The Cotton Dust Standard promulgated by OSHA establishes mandatory PELs over an 8-hour period of 200 μg/m3 for yarn manufacturing, 750 μg/m3 for slashing and weaving operations, and 500 μg/m3 for all other processes in the cotton industry.These levels represent a relaxation of the proposed PEL of 200 μg/m3 for all segments of the cotton industry.

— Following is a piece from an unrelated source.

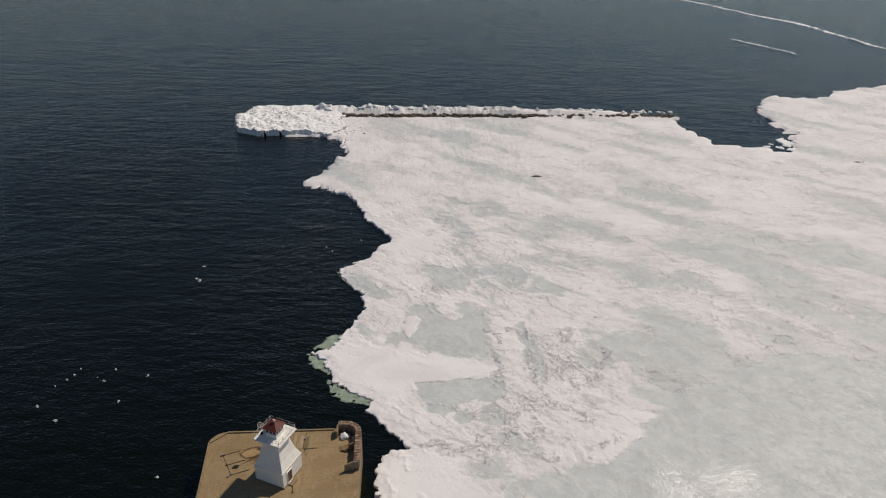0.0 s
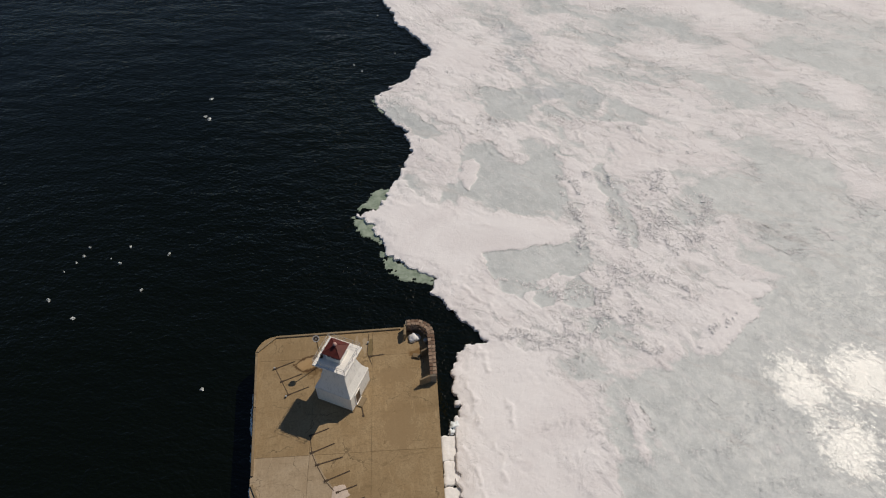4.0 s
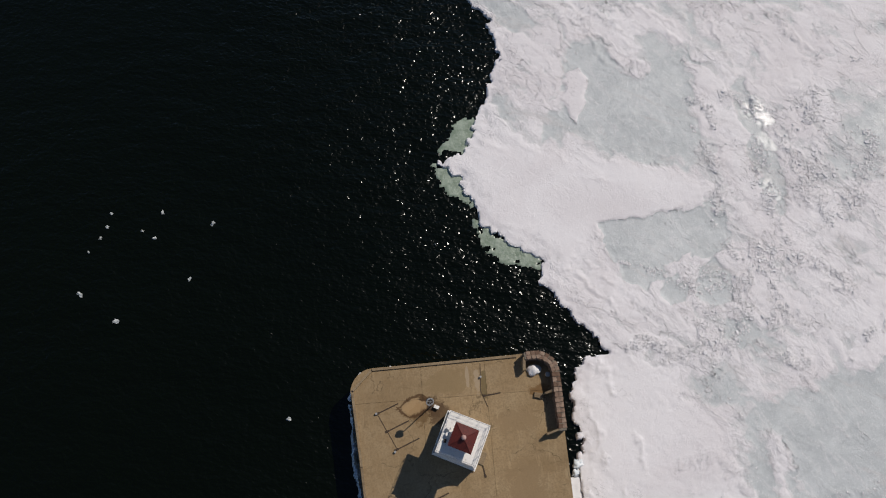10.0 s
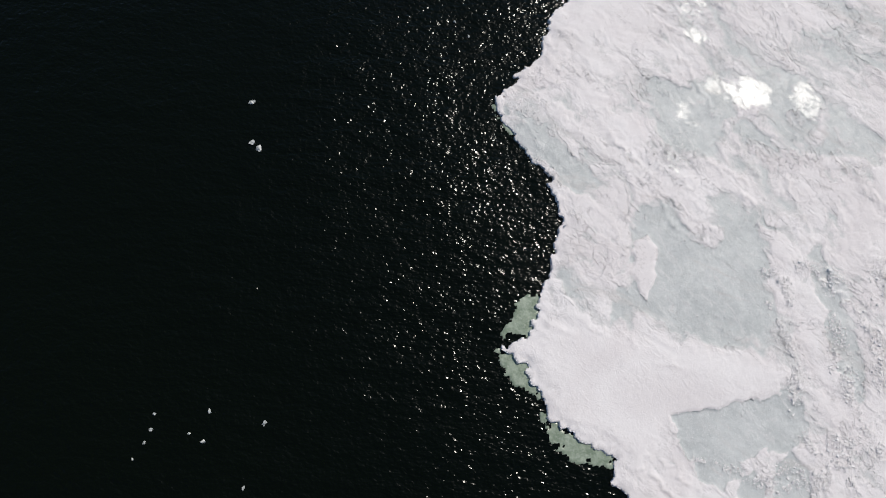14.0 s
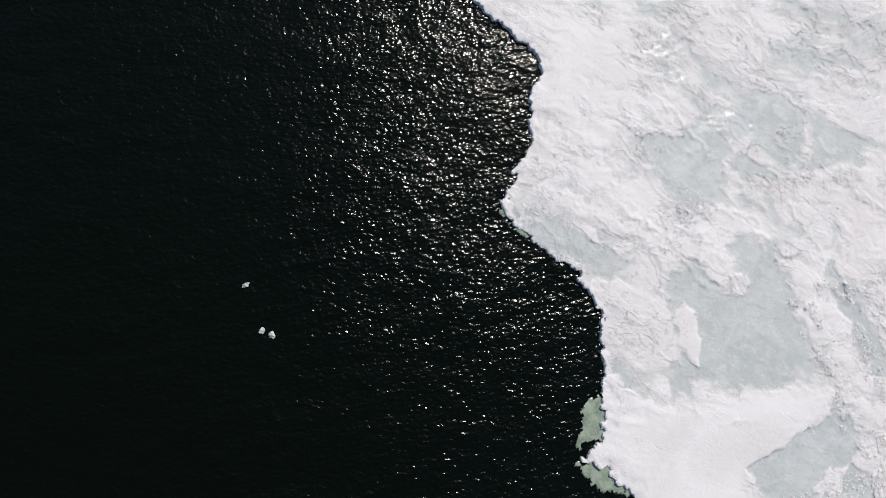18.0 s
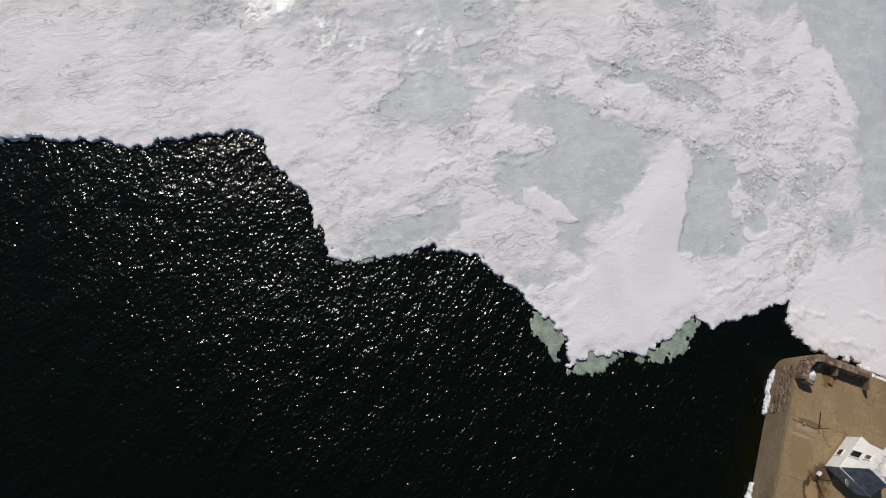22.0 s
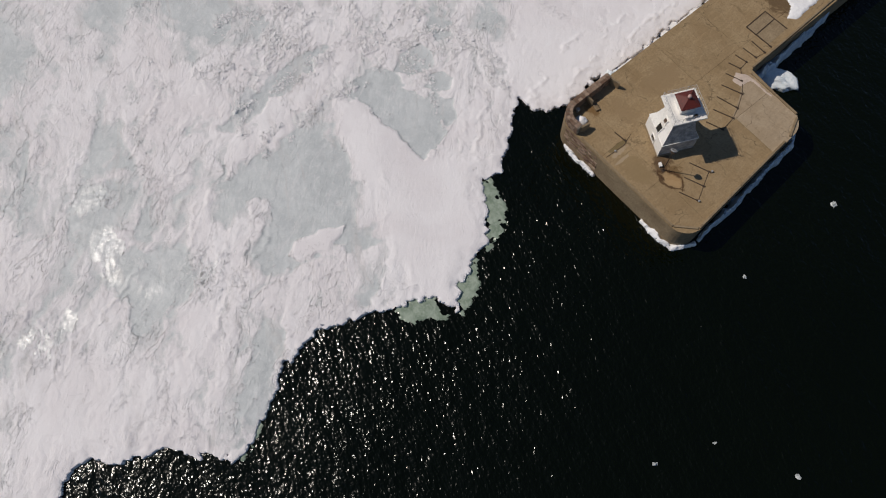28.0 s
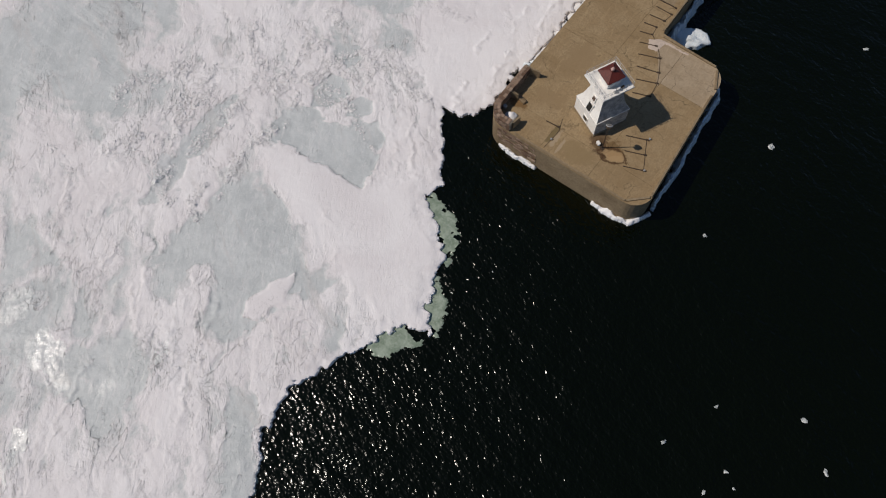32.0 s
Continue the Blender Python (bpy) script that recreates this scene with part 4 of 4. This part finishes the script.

OSHA chose an implementation strategy for the standard that depended primarily on a mix of engineering controls, such as installation of ventilation systems, and work practice controls, such as special floor sweeping procedures. Full compliance with the PELs is required within four years, except to the extent that employers can establish that the engineering and work practice controls are feasible. During this compliance period, and at certain other times, the Standard requires employers to provide respirators to employees. Other requirements include monitoring of cotton dust exposure, medical surveillance of all employees, annual medical examinations, employee education and training programs, and the posting of warning signs. A specific provision also under challenge in the instant case requires employers to transfer employees unable to wear respirators to another position, if available, having a dust level at or below the Standard's PELs, with "no loss of earnings or other employment rights or benefits as a result of the transfer."